Around the age of 40, little red bumps may appear on the skin, often on the scalp. face, arms, legs, and torso. These pinhead size, harmless lesions are known as cherry angiomas. Described by medical experts as "clusters of dilated capillaries on the surface of the skin," angiomas are not painful, but some people choose to have them removed. It is extremely important you do not attempt to remove a cherry angioma on your own. This could cause hemorrhaging and lead to infection. Consult a physician, then weigh the options on whether or not to remove your cherry angiomas.
Remove with electrosurgery. This method is considered a "minor surgical procedure" during which a high frequency device transfers electrical energy to the cherry angioma, preparing it for removal. An electrode, resembling a needle, transfers the energy to the skin, but remains cool throughout the procedure. This process is often combined with shaving. This quick procedure also limits bleeding.
Freeze through cryotherapy. The most common method uses liquid nitrogen. Once frozen, the angioma is removed. This removal method is performed in your dermatologist's office. It is considered a low-cost option with virtually no scars in typical cases.

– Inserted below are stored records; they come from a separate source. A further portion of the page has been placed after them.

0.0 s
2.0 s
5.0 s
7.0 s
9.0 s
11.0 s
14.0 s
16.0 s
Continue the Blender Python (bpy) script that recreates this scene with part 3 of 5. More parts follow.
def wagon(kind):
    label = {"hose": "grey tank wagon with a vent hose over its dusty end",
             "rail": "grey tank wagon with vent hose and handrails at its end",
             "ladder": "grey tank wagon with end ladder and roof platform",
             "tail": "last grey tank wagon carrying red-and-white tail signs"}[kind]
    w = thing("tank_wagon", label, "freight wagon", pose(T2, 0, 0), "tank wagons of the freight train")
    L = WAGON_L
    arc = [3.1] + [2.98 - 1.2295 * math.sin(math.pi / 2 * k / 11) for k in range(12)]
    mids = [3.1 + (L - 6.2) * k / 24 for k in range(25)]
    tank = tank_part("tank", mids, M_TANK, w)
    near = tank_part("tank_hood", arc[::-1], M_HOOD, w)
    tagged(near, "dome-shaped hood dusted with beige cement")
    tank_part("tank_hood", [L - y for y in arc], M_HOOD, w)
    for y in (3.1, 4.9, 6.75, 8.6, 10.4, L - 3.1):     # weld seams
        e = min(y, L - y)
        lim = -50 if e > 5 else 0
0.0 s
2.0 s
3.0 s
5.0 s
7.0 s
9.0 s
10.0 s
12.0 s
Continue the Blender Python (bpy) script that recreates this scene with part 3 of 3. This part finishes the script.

Have laser vaporisation done. During this procedure, a laser is used to remove the angioma. This method involves a small beam of light transmitted through a colposcope device. The laser vaporises the cherry angioma, leaving the skin virtually free of any sign the angioma was ever there. This method is practically painless.
Have the angioma shaved off. During this process, the doctor uses a blade to cut the angioma from the skin. This method is sometimes combined with electrosurgery, particularly in situations involving a large cherry angioma.
Doctors report cherry angioma removal leaves minimal scarring. Speak to your dermatologist or physician to determine which method will work best for your particular case.